Part of our interest in Rust stems from its potential as a hardware/software co-assurance language. This interest is motivated in part by emerging application areas, such as autonomous and semi-autonomous platforms for land, sea, air, and space, that require sophisticated algorithms and data structures, are subject to stringent accreditation/certification, and encourage hardware/software co-design approaches.  In this talk, we will update our progress on the use of Rust as a High-Level Synthesis (HLS) language.

HLS developers specify the high-level abstract behavior of a digital system in a manner that omits hardware design details such as clocking; the HLS toolchain is then responsible for "filling in the details" to produce a Register Transfer Level (RTL) structure that can be used to realize the design in hardware. HLS development is thus closer to software development than traditional hardware design in Hardware Description Languages (HDLs) such as Verilog or VHDL.  Most incumbent HLS languages are a subset of C, e.g. Mentor Graphics' Algorithmic C, or Vivado HLS by Xilinx.  A Rust-based HLS would bring a single modern, type-safe, and memory-safe expression language for both hardware and software realizations, with very high assurance.

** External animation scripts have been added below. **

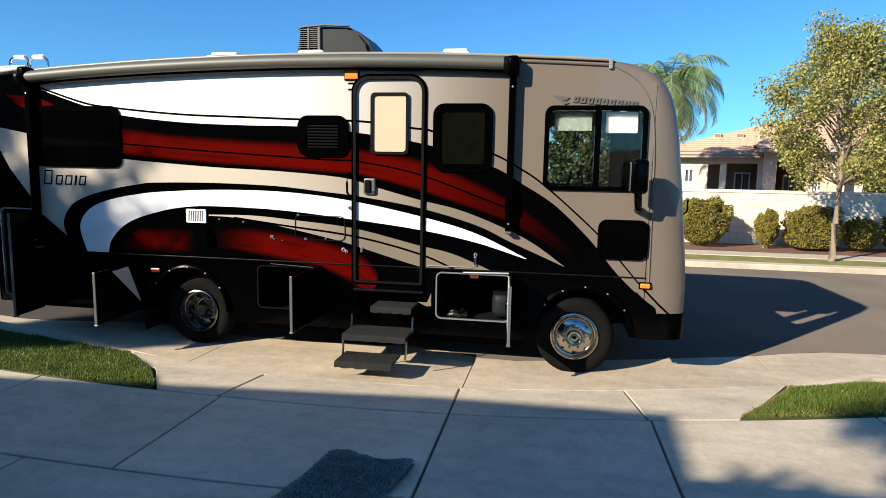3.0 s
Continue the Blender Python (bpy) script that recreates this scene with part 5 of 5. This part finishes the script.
def wing(x0, x1, ridge_h, yr, k, fall=0.0):
    """A gabled wing along the driveway; its ridge runs a little askew of the kerb."""
    bm = bmesh.new()
    ends = []
    for x, top in ((x0, ridge_h), (x1, ridge_h - fall)):
        sec = [(-2.2, 0.0), (-2.2, top - 1.5), (0.0, top), (2.2, top - 1.5), (2.2, 0.0)]
        ends.append([bm.verts.new((x, yr + (x - x1) * k + dy, z)) for dy, z in sec])
    for i in range(5):
        j = (i + 1) % 5
        bm.faces.new((ends[0][i], ends[0][j], ends[1][j], ends[1][i]))
    bm.faces.new(ends[0])
    bm.faces.new(ends[1][::-1])
    bmesh.ops.recalc_face_normals(bm, faces=bm.faces[:])
    return part("wing", bm, M["shade_brown"], h3)


# unseen block added in front of it, beside the stone bed, to cut sky light
bm = bmesh.new()
ends = [[bm.verts.new((x, y, z)) for y, z in ((-8.4, 0.0), (-8.4, 3.6), (-5.3, 2.55), (-5.3, 2.43), (-5.6, 2.43), (-5.6, 0.0))] for x in (-12.0, -1.7)]
for i in range(6):
    j = (i + 1) % 6
    bm.faces.new((ends[0][i], ends[0][j], ends[1][j], ends[1][i]))
bm.faces.new(ends[0])
bm.faces.new(ends[1][::-1])
bmesh.ops.recalc_face_normals(bm, faces=bm.faces[:])
part("sky_block", bm, M["shade_brown"], h3)
wing(-26.0, -3.48, 6.47, -10.62, 0.11)
wing(-3.47, -2.35, 6.46, -10.5, 0.1, 0.86)
wing(-2.34, 5.2, 5.6, -10.42, 0.01)

# garden wall of pale blocks; the nearest courses are single blocks
gw = tagged(new("garden_wall"), "pale block garden wall behind the bushes", "wall", kind="structure")
part("wall_core", boxed(3.0, 30.0, 13.03, 13.17, 0.0, 1.66), M["mortar"], gw)
part("coping", boxed(3.0, 30.0, 12.97, 13.23, 1.66, 1.75, 0.012), M["block"], gw, "flat pale coping")
bm = boxed(-0.199, 0.199, -0.035, 0.0, -0.098, 0.098, 0.005, 1)
me_block = bpy.data.meshes.new("block")
bm.to_mesh(me_block)
bm.free()
me_block.materials.append(M["block"])
rng = np.random.default_rng(61)
rest = bmesh.new()
for r in range(8):
    for k in range(66):
        x = 3.3 + 0.404 * k + (0.2 if r % 2 else 0)
        z = 0.16 + 0.2 * r
        if 7.4 < x < 14.6 and z > 0.2:
            o = new("block", me_block)
            o.parent, o.location = gw, (x, 13.03 + rng.uniform(-0.004, 0.004), z)
        else:
            box(rest, x - 0.199, x + 0.199, 12.995, 13.03, z - 0.098, z + 0.098)
part("block_rows", rest, M["block"], gw)["kind"] = "stuff"
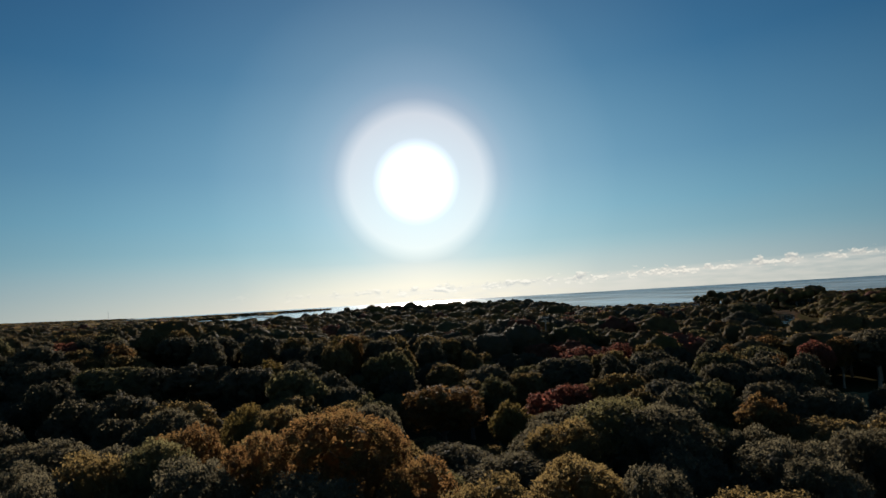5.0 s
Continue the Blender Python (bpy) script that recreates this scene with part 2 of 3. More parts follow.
def rough_material(name, a, b, scale, roughness=0.9, bump=0.3, depth=0.05):
    def make(n):
        v = position(n)
        fine = n.add("ShaderNodeTexNoise", None, Vector=v, Scale=scale, Detail=6.0).outputs[0]
        wide = n.add("ShaderNodeTexNoise", None, Vector=v, Scale=scale * 0.07, Detail=3.0).outputs[0]
        fac = n.math("ADD", n.math("MULTIPLY", fine, 0.5), n.math("MULTIPLY", wide, 0.5))
        return n.add("ShaderNodeBsdfPrincipled", None, Base_Color=n.mix(n.ramp(fac, [(0.35, 0.0), (0.65, 1.0)]), a, b), Roughness=roughness,
                     Specular_IOR_Level=0.5 if roughness < 0.7 else 0.0, Normal=n.add("ShaderNodeBump", None, Strength=bump, Distance=depth, Height=fine))
    return material(name, make)


MARSH = rough_material("marsh_grass", (0.045, 0.029, 0.019), (0.10, 0.068, 0.044), 0.35)
ASPHALT = rough_material("asphalt", (0.045, 0.045, 0.047), (0.075, 0.073, 0.07), 3.0)
GRASS = rough_material("lawn_grass", (0.06, 0.056, 0.030), (0.14, 0.125, 0.07), 2.0)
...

As a study of the suitability of Rust as an HLS, we have crafted a Rust subset, inspired by Russinoff's Restricted Algorithmic C (RAC), which we have imaginatively named Restricted Algorithmic Rust, or RAR.  In fact, in our first implementation of a RAR toolchain, we merely "transpile" (perform a source-to-source translation of) the RAR source into RAC.  By so doing, we leverage a number of existing hardware/software co-assurance tools with a minimum investment of time and effort.  By transpiling  RAR to RAC, we gain access to existing HLS compilers.  But most importantly for our research, we leverage the open-source RAC-to-ACL2 translator that Russinoff and colleagues at Arm have successfully utilized in industrial-strength floating point hardware verification. We conclude the talk by describing recent progress in the formal verification of a number of hardware/software co-assurance examples written in the RAR Rust subset, targeting both hardware and software implementation.

David S. Hardin has made contributions in the areas of formal methods, computer architecture for High Assurance systems, as well as memory-safe programming languages. He is currently Chief Technologist for Trusted Methods in the Applied Research and Technology organization at Collins Aerospace, where he has served as Principal Investigator or Researcher for several U.S. DoD Research and Development programs. He most recently contributed to the DARPA Cyber-Assured Systems Engineering program (CASE).  He is the editor of the book Design and Verification of Microprocessor Systems for High-Assurance Applications (Springer 2010), and a co-author of The Real-Time Specification for Java. He is author or co-author of more than 75 peer-reviewed publications, and is an inventor or co-inventor on 15 U.S. patents. In 1999, Dr. Hardin co-founded aJile Systems, a startup company focused on real-time and embedded Java technology, and served as aJile's Chief Technical Officer from 1999 to 2003.  Dr. Hardin was selected as a Rockwell Engineer of the Year for 1997 for his contributions to the development of the world's first Java microprocessor. His academic career includes BSEE and MSEE degrees from the University of Kentucky, and a Ph.D. in Electrical and Computer Engineering from Kansas State University, in 1989. Dr. Hardin is a proud native of the Commonwealth of Kentucky, and is a Kentucky Colonel.  In 2023, he was inducted into the Woodford County (KY) Public Schools Hall of Fame.